Initially a farmer walking through the forest finds a young eagle and takes it home to his barnyard where he raises it on chicken feed, and conditions it to behave like the chickens around it. In the first two sentences of the parable one senses there is a potential problem. When the eagle is grown, along comes a naturalist and, seeing the grown eagle among the chickens, insists to the farmer that it is the king of birds and should not be confined in a barnyard among chickens. The farmer replies that it eats and behaves like a chicken and has never learned to fly. But he agrees to give the naturalist a chance to prove him wrong. The naturalist, taking the eagle in his arms, entreats the eagle to fly into the sky where it belongs. Looking around, the eagle sees the chickens feeding in the yard and hops down to feed with them. The naturalist asks for one more chance to prove that the eagle still has the heart of an eagle; the farmer, being self-assured, agrees that the next day the naturalist may try again.
The second day the naturalist takes the eagle to the top of the barn and again entreats it to fly from the roof top into the sky where he tells the eagle it belongs. The eagle looks around, somewhat confused and perhaps fearful about this unfamiliar location, and finally flutters down into the familiar barnyard where he sees the chickens feeding.

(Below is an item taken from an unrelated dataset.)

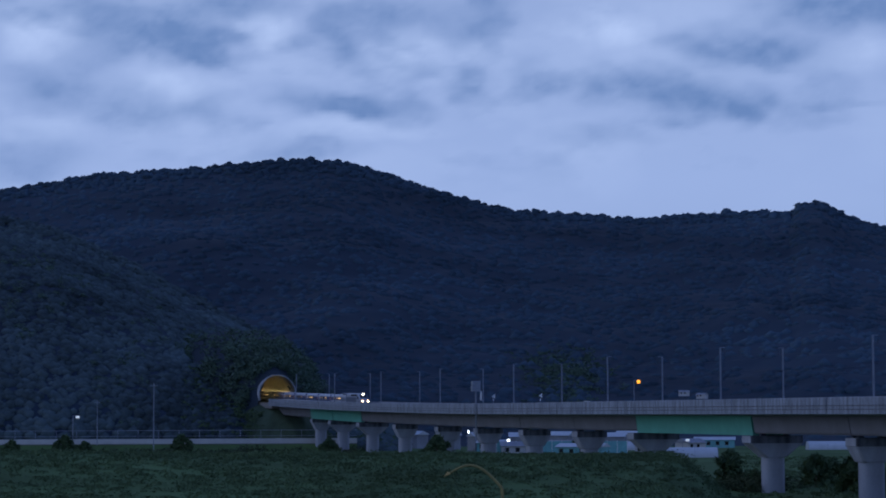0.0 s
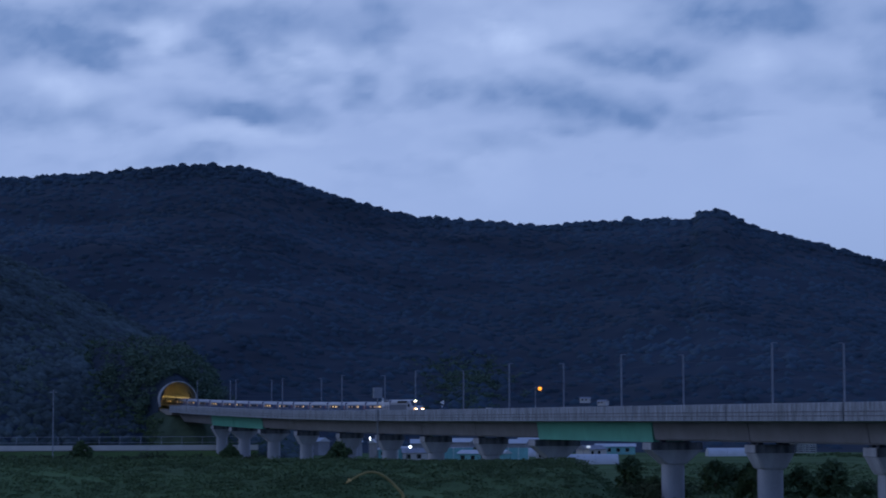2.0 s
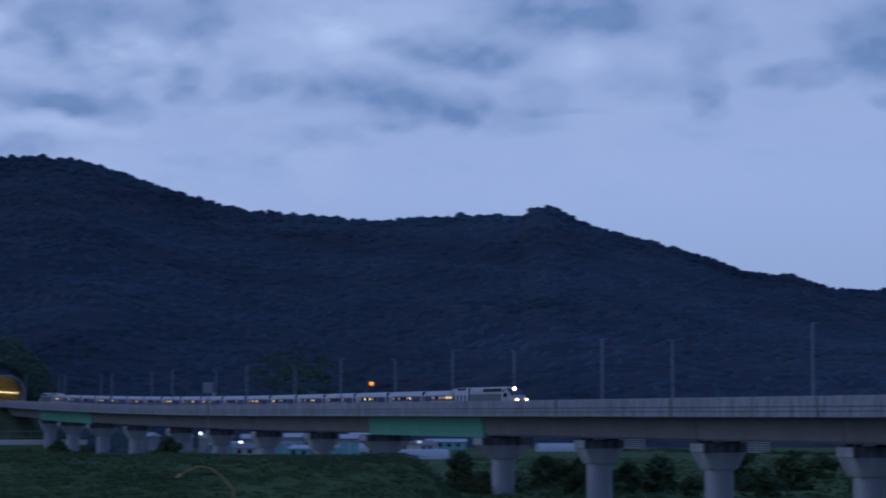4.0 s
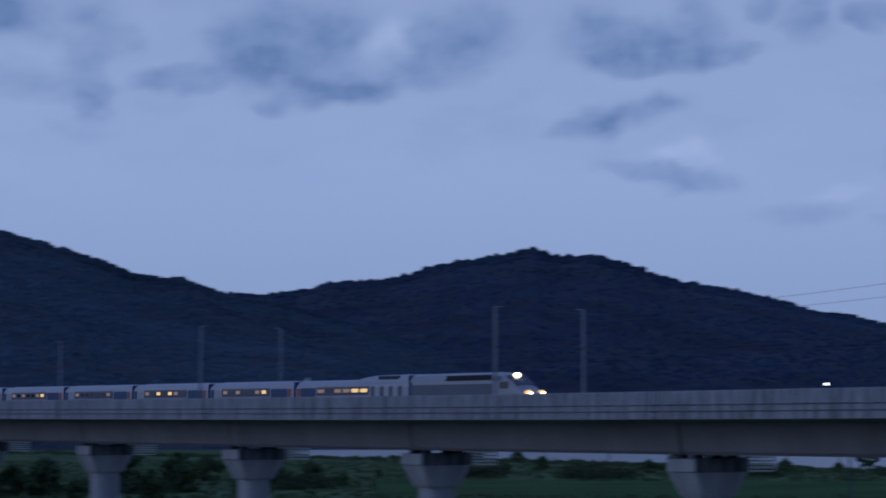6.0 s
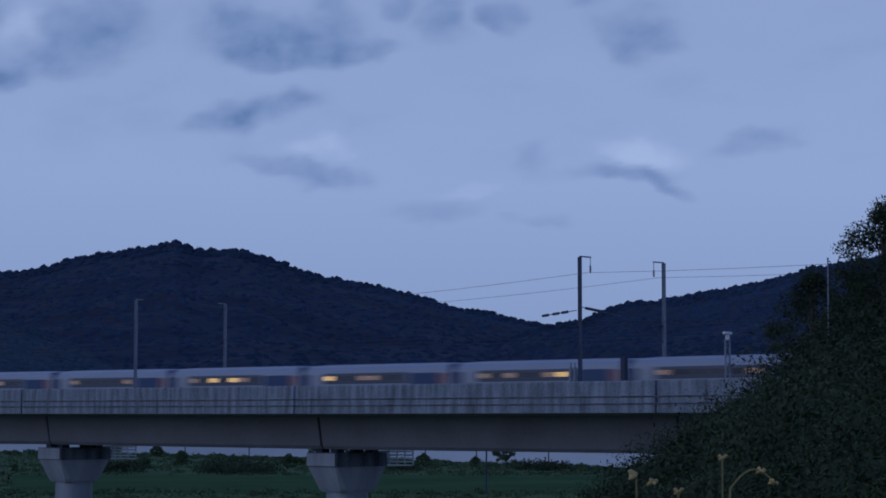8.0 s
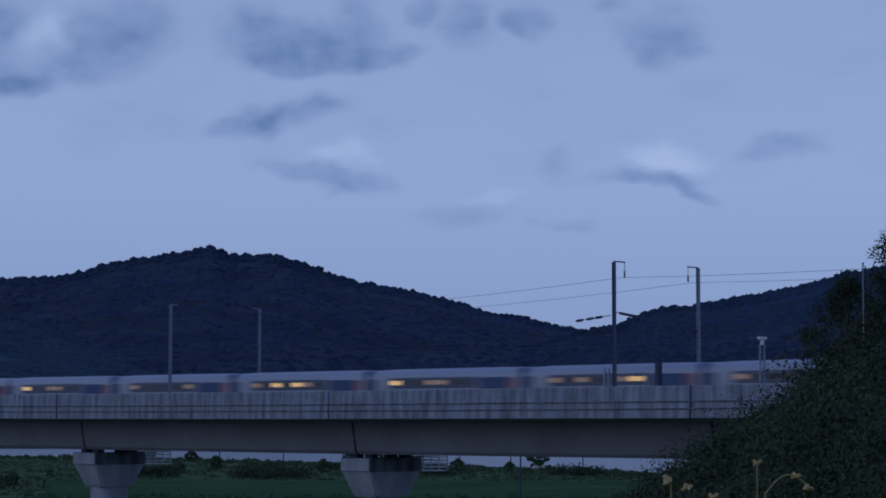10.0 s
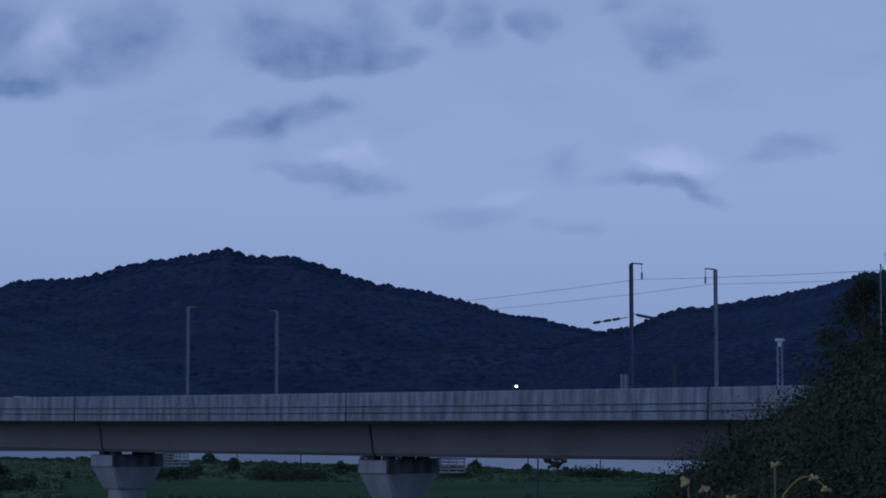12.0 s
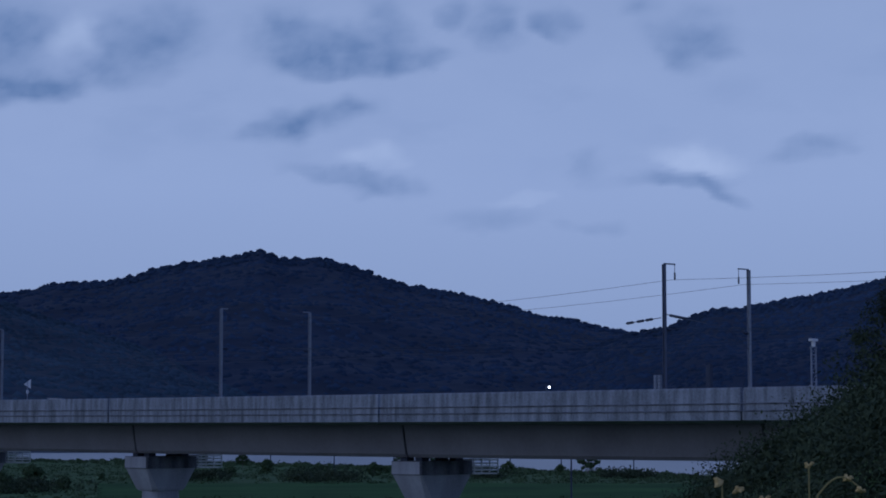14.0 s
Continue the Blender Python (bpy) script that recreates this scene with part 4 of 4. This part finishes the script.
# ---- road, poles and houses at the tunnel end ----
def build_road():
    top = tagged(new("elevated_road"), "raised road with pale concrete wall and fence frames", "road", kind="structure")
    a, b = polar(-33, 690), polar(-19.6, 672)
    d = (b - a).normalized()
    side = Vector((-d.y, d.x, 0))
    length = (b - a).length
    m = Matrix((( d.x, side.x, 0, a.x), (d.y, side.y, 0, a.y), (0, 0, 1, 0), (0, 0, 0, 1)))
    part("embankment", loft(bmesh.new(), [[(x, -7, -0.5), (x, -0.6, 2.9), (x, 11, 2.9), (x, 20, -0.5)] for x in (0, length)]), GRASS, top)
    part("carriageway", box(bmesh.new(), 0, length, -0.55, 10.5, 2.904, 3.1), BALLAST, top)
    part("side_wall", box(bmesh.new(), 0, length, -0.5, -0.2, 3.1, 4.55, 0.04), WHITE, top, "pale concrete side wall")
    n = int(length / 6.1)
    for i in range(n):
        x = 3 + i * 6.1
        part("fence_post", box(bmesh.new(), x - 0.07, x + 0.07, 10.0, 10.14, 3.1, 7.0), STEEL, top)
    part("fence_rail", box(bmesh.new(), 0, length, 10.02, 10.12, 6.9, 7.02), STEEL, top)
    part("fence_rail", box(bmesh.new(), 0, length, 10.02, 10.12, 5.2, 5.3), STEEL, top)
    top.matrix_basis = m
    return m


ROAD = build_road()


def build_car():
    top = tagged(new("car"), "white saloon car on the raised road", "car", "cars on the road")
    prof = [(-2.2, 0.45), (-2.2, 0.85), (-1.5, 0.95), (-0.9, 1.42), (0.6, 1.44), (1.3, 0.98), (2.1, 0.85), (2.25, 0.45)]
    part("body", loft(bmesh.new(), [[(x, y, z) for x, z in prof] for y in (-0.85, 0.85)]), CAR_PAINT, top)
    for y in (-0.865, 0.865):
        part("window", loft(bmesh.new(), [[(x, y + q, z) for x, z in ((-1.3, 0.98), (-0.85, 1.36), (0.55, 1.37), (1.1, 1.0))] for q in (-0.008, 0.008)]), GLASS, top)
        part("headlight", box(bmesh.new(), 2.18, 2.27, y * 0.75 - 0.15, y * 0.75 + 0.15, 0.62, 0.78), CAR_LAMP, top, "lit headlight")
        for x in (-1.35, 1.4):
            part("wheel", bar(bmesh.new(), (x, y * 0.85, 0.33), (x, y * 1.03, 0.33), 0.33, 14), RUBBER, top)
    return top


CAR_LAMP = glow("car lamp", (1.0, 0.95, 0.85), 12.0)
car = build_car()
car.matrix_basis = ROAD @ pose(78, 2.2, 3.1)
copy_thing(car, ROAD @ pose(118, 2.2, 3.1))
copy_thing(car, ROAD @ pose(136.5, 5.6, 3.1, 0, 0, 180))


def build_pole(label, tall, lamp=None, metal=STEEL):
    top = tagged(new("street_lamp" if lamp else "utility_pole"), label, "lamp post" if lamp else "pole")
    part("pole", bar(bmesh.new(), (0, 0, -0.2), (0, 0, tall), 0.15, 8, 0.10), metal, top)
    if lamp:
        part("arm", bar(bmesh.new(), (0, 0, tall - 0.1), (1.3, 0, tall + 0.1), 0.05), STEEL, top)
        part("lamp_head", box(bmesh.new(), 1.0, 1.9, -0.2, 0.2, tall - 0.02, tall + 0.16, 0.03), DARK_STEEL, top)
        part("lamp_glass", box(bmesh.new(), 0.9, 2.0, -0.28, 0.28, tall - 0.75, tall - 0.03, 0.2), lamp, top, "glowing lamp glass")
    else:
        part("crossarm", box(bmesh.new(), -0.9, 0.9, -0.06, 0.06, tall - 0.8, tall - 0.66), STEEL, top)
    return top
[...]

But the naturalist refuses to give up on this bird that he knows has the heart of an eagle, and he pleads with the farmer for just one more chance to liberate this king of birds.
The third morning the naturalist takes the eagle out to the mountain, and lifting the eagle straight into the rising sun, he implores it to fly into the sky. The trembling eagle, looking straight into the rising sun, stretches its wings and soars into the sky with a triumphant cry, and never returns, even though it has been raised as a chicken.
The three agents, the actions, and the settings establish a literal relationship about an eagle domesticated and conditioned by a farmer to behave like a chicken until a naturalist comes along who believes in the intrinsic nature of the eagle, regardless of its conditioning. The relationship between the eagle and the barnyard, the eagle and the roof top, and the eagle and the mountain top are crucial to the literal and symbolic meanings of the parable. Once students have established the literal relationship between the agents, actions, and settings, they should be able to bring their imaginations to chart the symbolic meaning.
To imagine the symbolic representations it might be helpful to use another graphic organizer that lists the agents, actions, and settings at the tops of c olumns across the long side, landscape, of a piece of paper: Eagle / Farmer / Naturalist / barnyard: hopping down / roof top: fluttering down / mountain top: soaring into the sky. In each column students may imagine individually, at first, and then collectively, what the agents, actions, and settings symbolize.
Once they have determined the literal relationship between the agents, actions, and settings, they may be ready to venture the lesson which they can expand upon when they imagine what these symbolize, something along the lines of youth being conditioned (by the farmer who represents a controlling outside force) to believe they are something less than who they are, not yet knowing who they are. They settle for it, even find security in it, until someone (the naturalist) or some positive outside force awakens in them so that they can realize their own intrinsic potential, even though it may feel risky to be out of what has come to feel like their comfort zone. There is also political symbolism in this parable; South Africans conditioned to apartheid for so many years that it became a way of life, African Americans conditioned to slavery for hundreds of years, that some did not know what to do with their new-found freedom when it came. I am sure my students will surprise me with possibilities.